— BEGIN DATA EXCERPT —

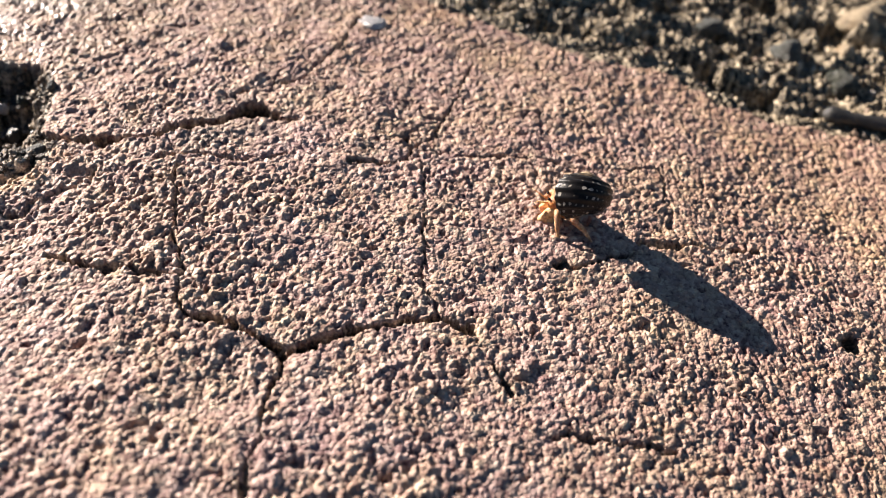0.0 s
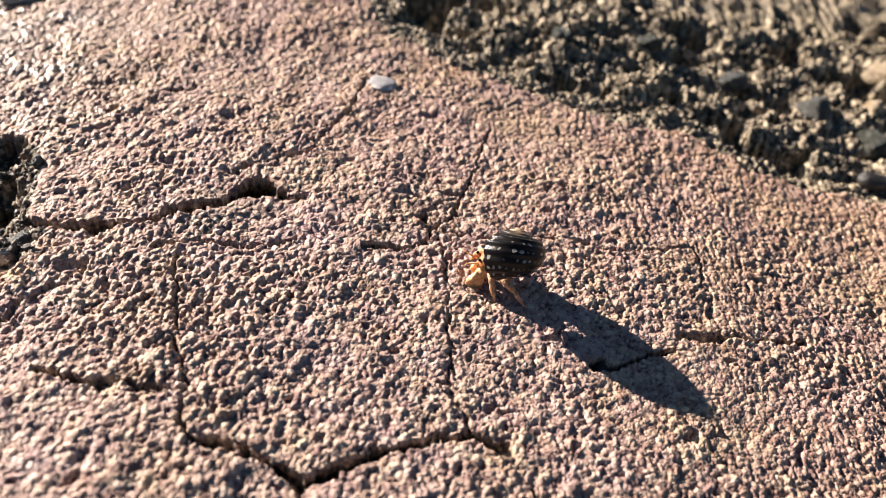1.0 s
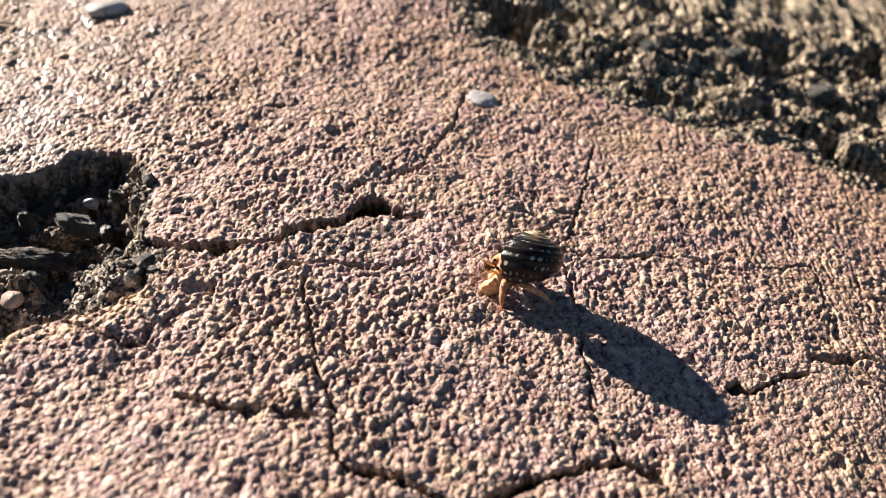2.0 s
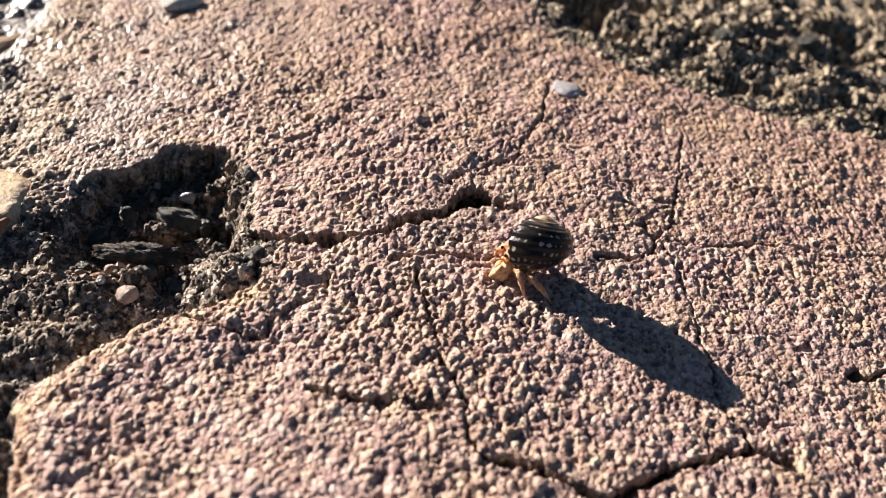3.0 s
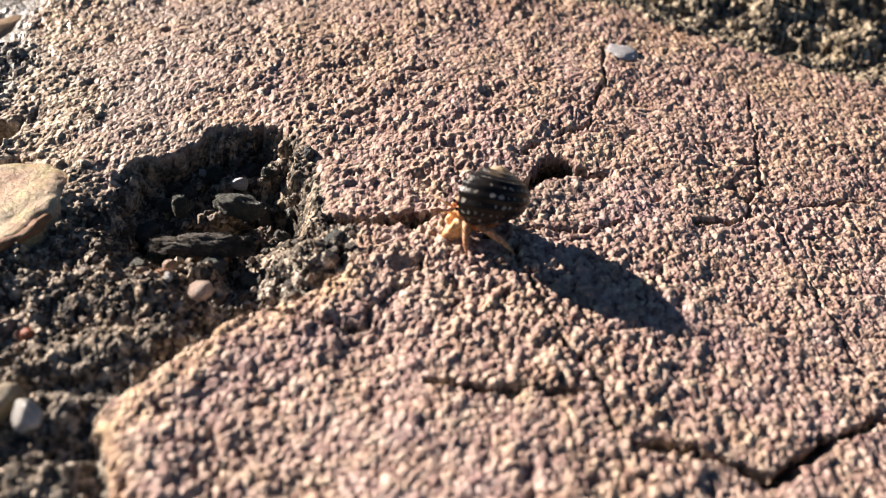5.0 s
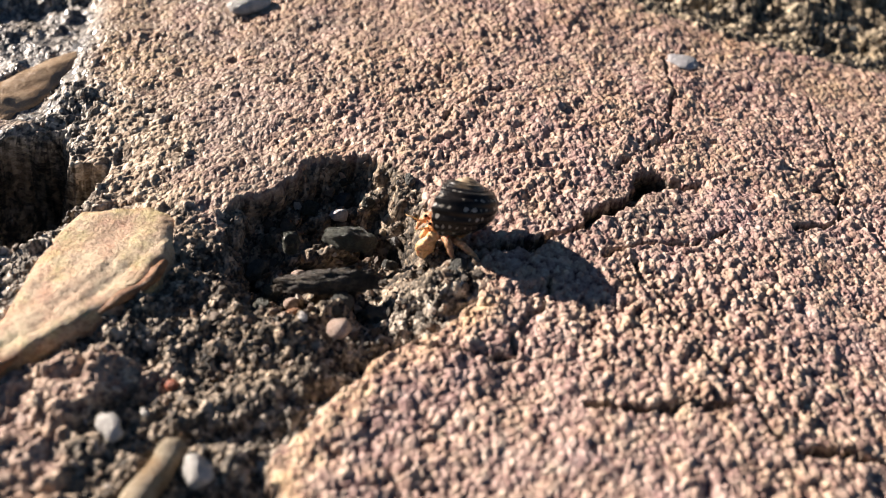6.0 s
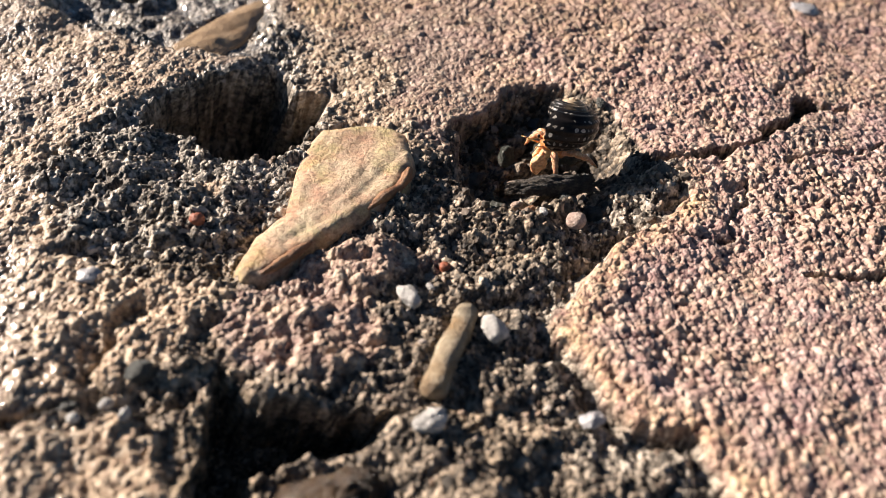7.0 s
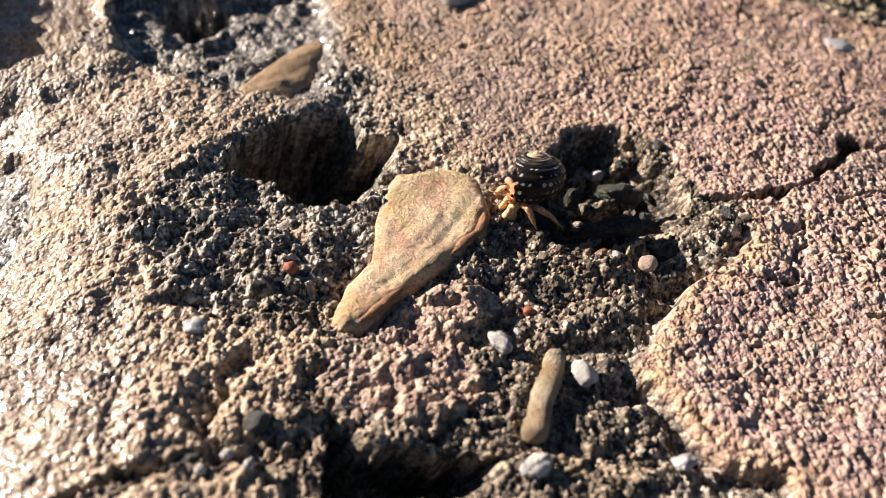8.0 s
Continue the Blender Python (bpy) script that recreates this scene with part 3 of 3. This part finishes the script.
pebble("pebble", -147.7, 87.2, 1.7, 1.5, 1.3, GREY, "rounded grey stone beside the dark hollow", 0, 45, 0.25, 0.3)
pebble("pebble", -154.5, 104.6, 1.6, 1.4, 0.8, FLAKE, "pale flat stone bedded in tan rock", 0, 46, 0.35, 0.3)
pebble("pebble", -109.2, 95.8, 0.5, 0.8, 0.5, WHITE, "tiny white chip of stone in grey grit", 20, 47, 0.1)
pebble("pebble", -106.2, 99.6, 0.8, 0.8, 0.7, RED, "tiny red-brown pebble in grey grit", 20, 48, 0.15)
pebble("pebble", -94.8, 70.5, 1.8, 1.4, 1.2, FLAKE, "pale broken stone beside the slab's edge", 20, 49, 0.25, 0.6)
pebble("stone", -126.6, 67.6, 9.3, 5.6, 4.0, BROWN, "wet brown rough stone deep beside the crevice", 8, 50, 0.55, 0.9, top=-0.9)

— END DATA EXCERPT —

WHAT YOU SHOULD DO: Transcribe the preceding listing in its entirety and with exact wording, leaving out pictures.

COMPLETE ANSWER:
0.0 s
1.0 s
2.0 s
3.0 s
5.0 s
6.0 s
7.0 s
8.0 s
Continue the Blender Python (bpy) script that recreates this scene with part 3 of 3. This part finishes the script.
pebble("pebble", -147.7, 87.2, 1.7, 1.5, 1.3, GREY, "rounded grey stone beside the dark hollow", 0, 45, 0.25, 0.3)
pebble("pebble", -154.5, 104.6, 1.6, 1.4, 0.8, FLAKE, "pale flat stone bedded in tan rock", 0, 46, 0.35, 0.3)
pebble("pebble", -109.2, 95.8, 0.5, 0.8, 0.5, WHITE, "tiny white chip of stone in grey grit", 20, 47, 0.1)
pebble("pebble", -106.2, 99.6, 0.8, 0.8, 0.7, RED, "tiny red-brown pebble in grey grit", 20, 48, 0.15)
pebble("pebble", -94.8, 70.5, 1.8, 1.4, 1.2, FLAKE, "pale broken stone beside the slab's edge", 20, 49, 0.25, 0.6)
pebble("stone", -126.6, 67.6, 9.3, 5.6, 4.0, BROWN, "wet brown rough stone deep beside the crevice", 8, 50, 0.55, 0.9, top=-0.9)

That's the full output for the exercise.